(Ed.: Bumped to the top of the page, because it got lost in the shuffle earlier today.)

If I may begin by stating the obvious, the 2012 season hasn’t exactly gone as planned for Mat Latos. Certainly, a 4.77 ERA and 4.69 FIP after his first 15 starts is not what the Reds’ front office envisioned getting from him when they agreed to send off Yonder Alonso, Yasmani Grandal, Edinson Volquez, and Brad Boxberger in order to acquire the former Padre. But perhaps the most unnerving aspect of Latos’ struggles in the season’s first half is that there isn’t any particularly good explanation for why they’ve happened at all.

In his stint in San Diego, Latos earned a reputation as a bat-missing, zone pounding, strikeout pitcher, and so far that’s more or less still the case so far in his Reds’ career. A quick comparison of Latos’ 2012 peripherals to the numbers he put up last season shows that his walk rate, strikeout rate, and whiff rate are all essentially the same between both seasons, as is his batted ball profile. The only thing that stands out as being different about the two seasons is the number of home runs Latos is allowing, and, in particular, his HR/FB ratio, which currently sits at an obscene 16%. In other words, one out of every six fly balls Latos allows winds up being a home run.

Given that Latos previously played his home games in Petco Park, one of the most spacious stadiums in the majors, this could help us figure out why he’s had the troubles he’s had this season, but the problem with that theory is that Latos has never really had a proclivity for allowing a lot of long balls away from Petco, either. Going back to 2011, his HR/FB rate was actually a full point lower on the road than it was at home, at a mark of just 6.8%. So just assuming there’s a park adjustment thing going on thing doesn’t really get us anywhere either.

So to go back to where we started: there’s no explanation for what’s been going on with Latos so far this season. There’s two ways to look at that. On the one hand it could terrify you, but on the other hand, you could look at the lack of an explanation as proof that the only explanation is bad luck, and bad luck usually has a way of working itself out after awhile. HR/FB rates, in particular, tend to be pretty volatile, so if Latos has just been getting unlucky in terms of having balls leave the yard in the season’s first half, it could very well begin to even out over the summer months. His fantastic outing last night could be the beginning of that regression, especially with his next two scheduled starts coming in the familiar confines in San Francisco and San Diego.

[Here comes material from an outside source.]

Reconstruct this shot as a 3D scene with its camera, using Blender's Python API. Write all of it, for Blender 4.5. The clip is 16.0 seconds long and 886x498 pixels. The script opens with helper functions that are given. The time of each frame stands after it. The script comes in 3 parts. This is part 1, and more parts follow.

The silver lining here for the Reds is that they do currently lead the N.L. Central with the third best winning percentage in the senior circuit so, at the least, the lack of quality pitching from Latos early on has not dug them into any holes as we approach the All-Star break. If some good old fashioned regression to the mean is in his future, it’s only going to get harder for the rest of the division to catch up to the Redlegs.